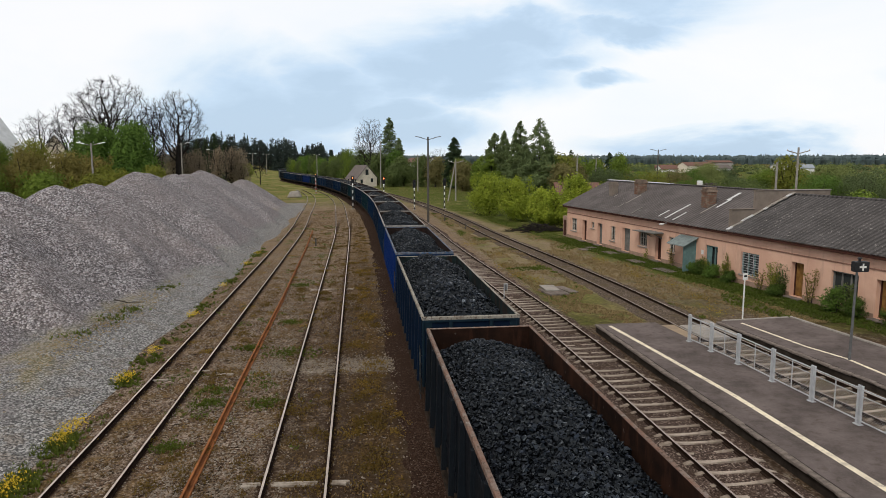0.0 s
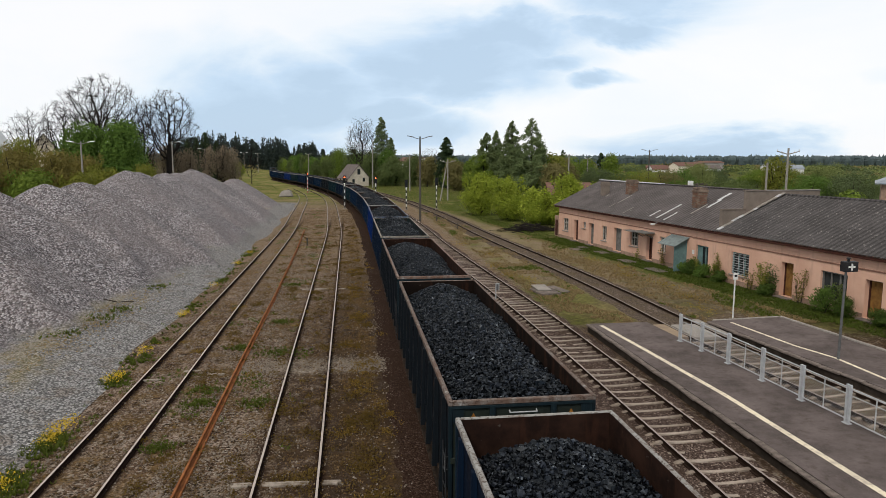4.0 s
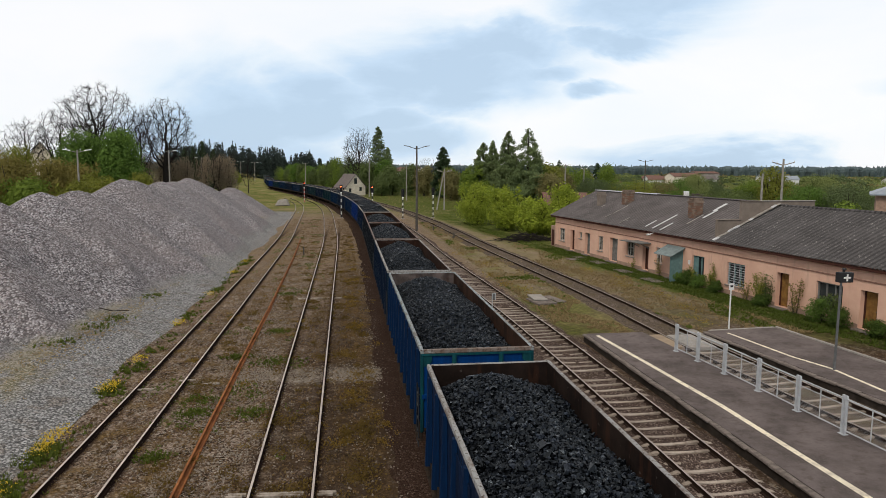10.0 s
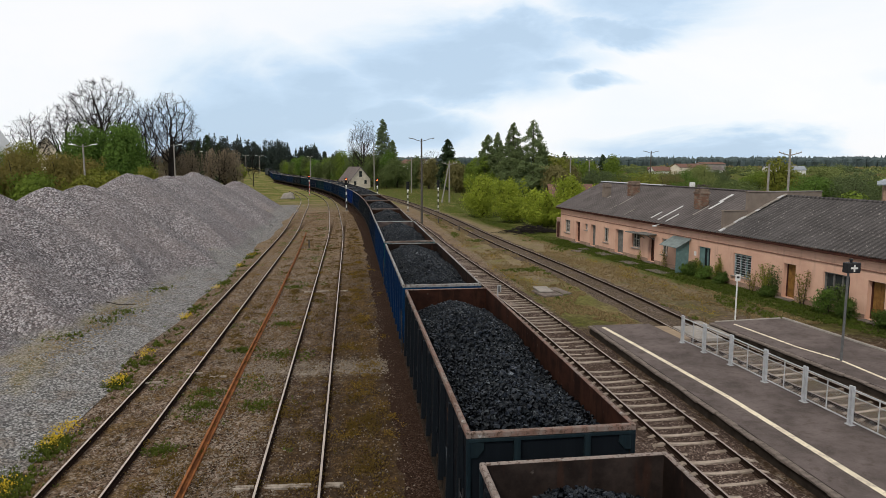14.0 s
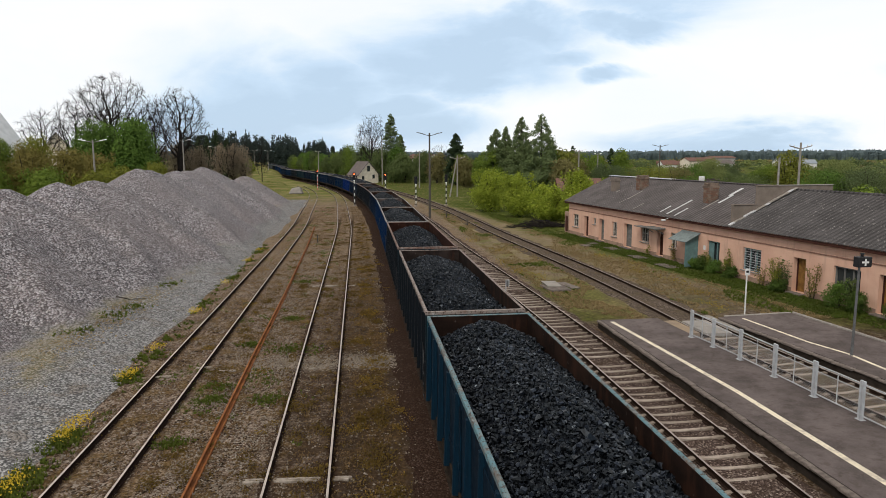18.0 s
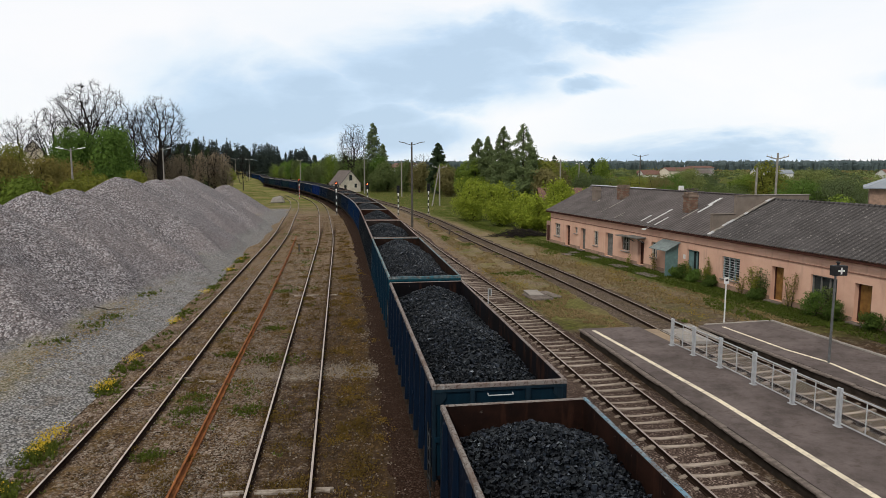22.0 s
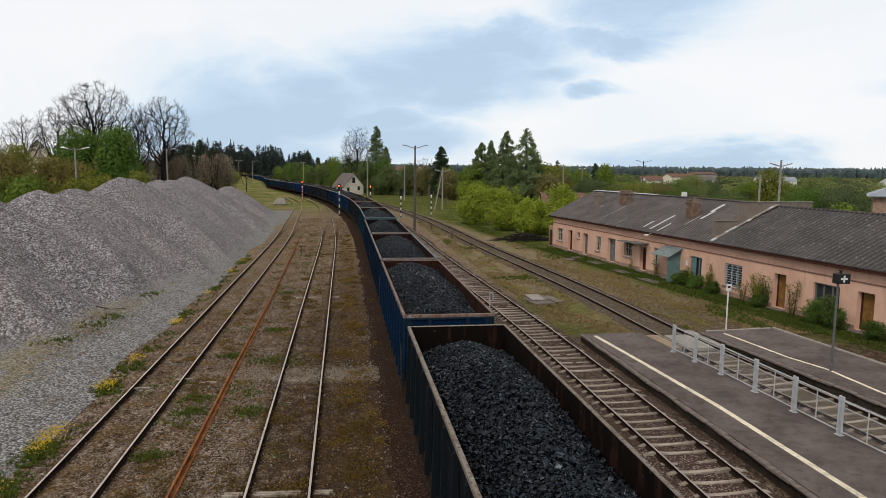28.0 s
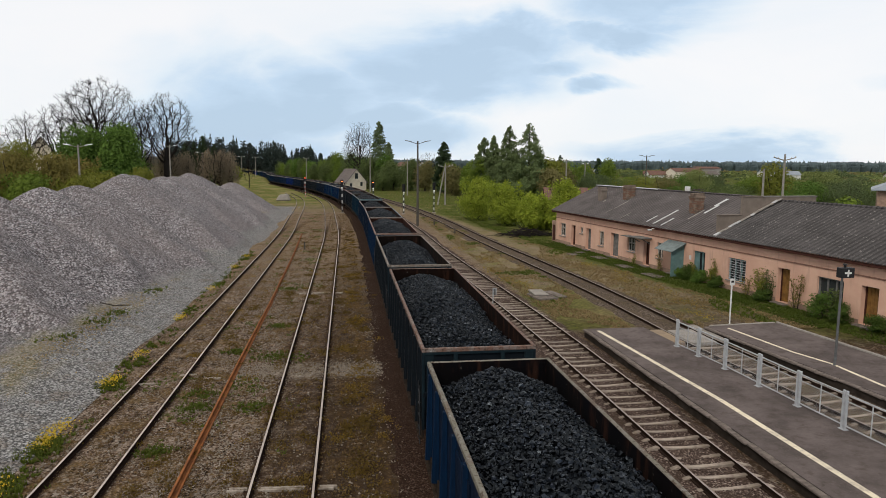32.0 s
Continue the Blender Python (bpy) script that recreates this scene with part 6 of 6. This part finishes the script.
def far_woods(count, seed):
    """The woods on the horizon: slim firs of three drooping tiers, and round heads between them, in one mesh."""
    rs = np.random.RandomState(seed)
    g = Geo()
    for i in range(count):
        a, d = radians(rs.uniform(-32, 53)), 1250 * rs.uniform(0.92, 1.1)
        x, y = d * math.sin(a), d * math.cos(a)
        high = rs.uniform(14.5, 17.2) * d / 1250 * (0.98 if i % 5 else 1.06)
        w = high * rs.uniform(0.2, 0.36)
        n, o = 6, len(g.v)
        rings = ((0.0, 1.0), (0.45, 0.9), (0.46, 0.62), (0.74, 0.55), (0.75, 0.34), (0.99, 0.03)) if i % 5 < 2 else ((0.0, 0.7), (0.5, 1.1), (0.72, 1.0), (0.87, 0.66), (0.93, 0.2))
        for z, r in rings:
            t0 = rs.uniform(0, 1)
            g.v += [(x + w * r * rs.uniform(0.75, 1.2) * math.cos(6.2832 * (j + t0) / n), y + w * r * math.sin(6.2832 * (j + t0) / n), high * z + rs.uniform(-0.3, 0.3)) for j in range(n)]
        g.f += [(o + k * n + j, o + k * n + (j + 1) % n, o + (k + 1) * n + (j + 1) % n, o + (k + 1) * n + j) for k in range(len(rings) - 1) for j in range(n)]
    thing("far_wood", "dark line of woods on the horizon, haze painted into its colour", "woods", kind="stuff", data=raw_mesh("far_wood", g.v, g.f, FAR_NEEDLE))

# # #

- AIM OF THE TASK -
Write the full listing out again with every line unchanged, but include no pictures.

- TASK ANSWER -
0.0 s
4.0 s
10.0 s
14.0 s
18.0 s
22.0 s
28.0 s
32.0 s
Continue the Blender Python (bpy) script that recreates this scene with part 6 of 6. This part finishes the script.
def far_woods(count, seed):
    """The woods on the horizon: slim firs of three drooping tiers, and round heads between them, in one mesh."""
    rs = np.random.RandomState(seed)
    g = Geo()
    for i in range(count):
        a, d = radians(rs.uniform(-32, 53)), 1250 * rs.uniform(0.92, 1.1)
        x, y = d * math.sin(a), d * math.cos(a)
        high = rs.uniform(14.5, 17.2) * d / 1250 * (0.98 if i % 5 else 1.06)
        w = high * rs.uniform(0.2, 0.36)
        n, o = 6, len(g.v)
        rings = ((0.0, 1.0), (0.45, 0.9), (0.46, 0.62), (0.74, 0.55), (0.75, 0.34), (0.99, 0.03)) if i % 5 < 2 else ((0.0, 0.7), (0.5, 1.1), (0.72, 1.0), (0.87, 0.66), (0.93, 0.2))
        for z, r in rings:
            t0 = rs.uniform(0, 1)
            g.v += [(x + w * r * rs.uniform(0.75, 1.2) * math.cos(6.2832 * (j + t0) / n), y + w * r * math.sin(6.2832 * (j + t0) / n), high * z + rs.uniform(-0.3, 0.3)) for j in range(n)]
        g.f += [(o + k * n + j, o + k * n + (j + 1) % n, o + (k + 1) * n + (j + 1) % n, o + (k + 1) * n + j) for k in range(len(rings) - 1) for j in range(n)]
    thing("far_wood", "dark line of woods on the horizon, haze painted into its colour", "woods", kind="stuff", data=raw_mesh("far_wood", g.v, g.f, FAR_NEEDLE))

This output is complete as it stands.